The undrained shear strength su (or cu) is not a fundamental property of the soil in the same way that effective friction angle is. Rather, it is an operational parameter that captures the composite behaviour of the soil at a particular stress state and loading rate. Its value depends on the direction of loading (compression, extension, or simple shear), the initial stress state, the stress history of the soil, and the rate of strain. This is why laboratory measurement of undrained shear strength requires careful thought about which type of test is appropriate and how well it replicates the field conditions of interest.

For normally consolidated clays, undrained shear strength typically increases with depth in proportion to the effective overburden stress. The ratio su/σ’v is a useful normalised parameter that reflects the intrinsic shearing resistance of the clay structure, and is typically in the range of 0.2 to 0.3 for many soft clays. Overconsolidated clays — those that have been subjected to greater stresses in the past than they carry today — have higher undrained shear strength relative to their current effective overburden stress, reflecting the denser packing and stronger bonding acquired during their loading history.
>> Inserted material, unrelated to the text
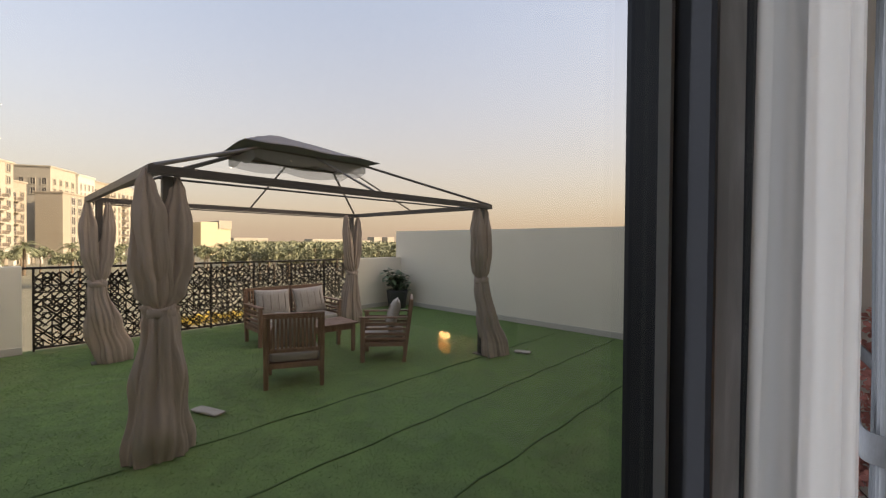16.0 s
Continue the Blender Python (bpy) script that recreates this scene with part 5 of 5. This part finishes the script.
# ---- distance ----
def site(px, py, pz):
    """Both far blocks stand turned the same way: x runs along the street front, y along the side street."""
    return Matrix(((0.845, 0.533, 0, px), (-0.533, 0.845, 0, py), (0, 0, 1, pz), (0, 0, 0, 1)))


FACE_MESH = {}


def facade(b, m, side, s0, s1, off, z0, z1, floors, bays, balconies=(), win=(1.3, 1.8), wall=None):
    """Windows, surrounds and balconies on one upright face. side 'street': the plane y = off, s along x; 'side': the plane x = off, s along y."""
    wall = wall or M_BLDG
    turn = Matrix.Identity(4) if side == "street" else Matrix.Rotation(radians(-90), 4, "Z")
    fh, bw = (z1 - z0) / floors, (s1 - s0) / bays
    for k in range(bays):
        c0 = s0 + bw * (k + 0.5)
        for f in range(floors):
            at = (c0, off, z0 + f * fh + 0.8) if side == "street" else (off, c0, z0 + f * fh + 0.8)
            base = m @ Matrix.Translation(at) @ turn
            bal = k in balconies
            ww, wh, zb = (bw * 0.66, 2.2, -0.55) if bal else (min(win[0], bw * 0.6), win[1], 0.0)

            def put(name, key, make, material, parent):
                if key not in FACE_MESH:
                    FACE_MESH[key] = finish(make(), name, material)
                ob = new(name, FACE_MESH[key])
                ob.parent = parent
                ob.matrix_parent_inverse = WORLD_OF[b].inverted() if parent is b else base.inverted()
                ob.matrix_basis = base
                return ob

            q = (round(ww, 2), wh, zb)
            put("window", ("w", q), lambda: bm_box(-ww / 2, ww / 2, -0.04, 0.3, zb, zb + wh), M_BWIN, b)
            if bal:
                q2 = round(bw, 2)
                slab = put("balcony", ("b", q2, wall.name), lambda: bm_box(-bw * 0.45, bw * 0.45, -1.5, 0.0, -0.85, -0.6), wall, b)
                put("rail", ("r", q2), lambda: bm_join(bm_box(-bw * 0.45, bw * 0.45, -1.47, -1.42, 0.30, 0.38), *[bm_box(-bw * 0.45 + bw * 0.9 * i / 14 - 0.03, -bw * 0.45 + bw * 0.9 * i / 14 + 0.03, -1.46, -1.43, -0.6, 0.30) for i in range(15)], bm_box(-bw * 0.45, -bw * 0.44, -1.42, 0, -0.6, 0.36), bm_box(bw * 0.44, bw * 0.45, -1.42, 0, -0.6, 0.36)), M_BRAIL, slab)
            else:
                put("window_surround", ("s", q, wall.name), lambda: bm_join(bm_box(-ww / 2 - 0.2, ww / 2 + 0.2, -0.25, 0.0, -0.18, 0), bm_box(-ww / 2 - 0.2, ww / 2 + 0.2, -0.2, 0.0, wh, wh + 0.15), bm_box(-ww / 2 - 0.14, -ww / 2, -0.16, 0, 0, wh), bm_box(ww / 2, ww / 2 + 0.14, -0.16, 0, 0, wh), bm_box(-0.05, 0.05, -0.12, -0.05, 0, wh)), wall, b)


def block(b, m, x0, x1, y0, y1, z1, material, name="wing", z0=-4.5):
    part(name, bm_turn(bm_box(x0, x1, y0, y1, z0, z1, 0.08, 1), m), material, b)
    part("roof_parapet", bm_turn(bm_join(bm_box(x0 - 0.25, x1 + 0.25, y0 - 0.25, y0 + 0.2, z1 - 0.1, z1 + 0.35), bm_box(x0 - 0.25, x0 + 0.2, y0 + 0.2, y1 + 0.25, z1 - 0.1, z1 + 0.35)), m), material, b)


b1 = thing("apartment_building", 119.5, 25.3, -4.5, "large cream sunlit apartment building with stepped wings and balconies", "building")
m1 = site(119.5, 25.3, -2.2)
F0, FH = 1.9, 3.05
block(b1, m1, 0, 9, 0, 7.2, 25.6, M_BLDG, "tower")
part("white_panel", bm_turn(bm_box(1.6, 3.6, -0.35, 0.0, 3.0, 25.0), m1), M_BLDG_W, b1)
part("white_panel", bm_turn(bm_box(6.2, 7.6, -0.35, 0.0, 3.0, 25.0), m1), M_BLDG_W, b1)
facade(b1, m1, "street", 3.6, 6.2, 0, F0, F0 + 7 * FH, 7, 1, (0,))
facade(b1, m1, "street", 7.4, 9.0, 0, F0, F0 + 7 * FH, 7, 1, (), (0.8, 1.9))
facade(b1, m1, "side", 0.3, 7.0, 0, F0, F0 + 7 * FH, 7, 3, (1,))
for z, x0, x1 in ((F0 + 5 * FH, 3.2, 9.0), (F0 + 2 * FH, 2.4, 9.0)):
    part("balcony", bm_turn(bm_box(x0, x1, -1.9, -0.36, z - 0.1, z + 0.25), m1), M_BLDG_W, b1)
    part("rail", bm_turn(bm_box(x0, x1, -1.88, -1.82, z + 0.25, z + 1.25), m1), M_BRAIL, b1)
part("balcony", bm_turn(bm_box(-1.6, 3.0, -1.6, 5.5, F0 + 6 * FH - 0.2, F0 + 6 * FH + 0.15), m1), M_BLDG_W, b1)
part("rail", bm_turn(bm_join(bm_box(-1.58, -1.52, -1.58, 5.5, F0 + 6 * FH + 0.15, F0 + 6 * FH + 1.1), bm_box(-1.52, 3.0, -1.58, -1.52, F0 + 6 * FH + 0.15, F0 + 6 * FH + 1.1)), m1), M_BRAIL, b1)
block(b1, m1, 9.0, 17.5, 0.8, 16, 24.2, M_BLDG_B)
facade(b1, m1, "street", 9.2, 17.3, 0.8, F0, F0 + 7 * FH, 7, 2, (1,), (1.6, 1.8), M_BLDG_B)
block(b1, m1, 17.5, 29.6, 0.4, 16, 23.6, M_BLDG)
facade(b1, m1, "street", 17.7, 23.0, 0.4, F0, F0 + 7 * FH, 7, 2, (), (0.9, 1.9))
facade(b1, m1, "street", 23.0, 29.4, 0.4, F0, F0 + 7 * FH, 7, 1, (0,))
block(b1, m1, 29.6, 38.4, -0.5, 16, 24.6, M_BLDG_W)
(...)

Measuring Shear Strength in Practice

Shear strength is measured both in the field and in the laboratory, and the two approaches provide complementary information. In the laboratory, the direct shear test, triaxial compression test, and simple shear test are the most common methods. The triaxial test is arguably the most versatile — it allows drainage conditions to be controlled, pore pressures to be measured, and a wide range of stress paths to be applied. The direct shear test is simpler and quicker but does not allow drainage control or pore pressure measurement, and imposes a fixed failure plane.

In the field, the vane shear test is widely used to measure undrained shear strength in soft clays, particularly offshore. It is quick, simple, and minimises sample disturbance, but measures strength in a particular mode (rotation of a cruciform vane through the clay) that may not be fully representative of all loading directions. The cone penetration test (CPT) and standard penetration test (SPT) provide indirect estimates of shear strength through empirical correlations, and are invaluable for site characterisation even though they do not directly measure shear strength parameters.

No single test is perfect, and good practice involves selecting a testing programme that addresses the specific failure modes relevant to the project, controls drainage conditions to match the field scenario, accounts for anisotropy and stress history, and provides sufficient data to capture spatial variability. Shear strength is not a number to be looked up in a table — it is the result of understanding the soil, the loading conditions, and the engineering problem at hand, and selecting tests that illuminate the behaviour that matters most. It is, in every sense, the foundation upon which geotechnical engineering is built.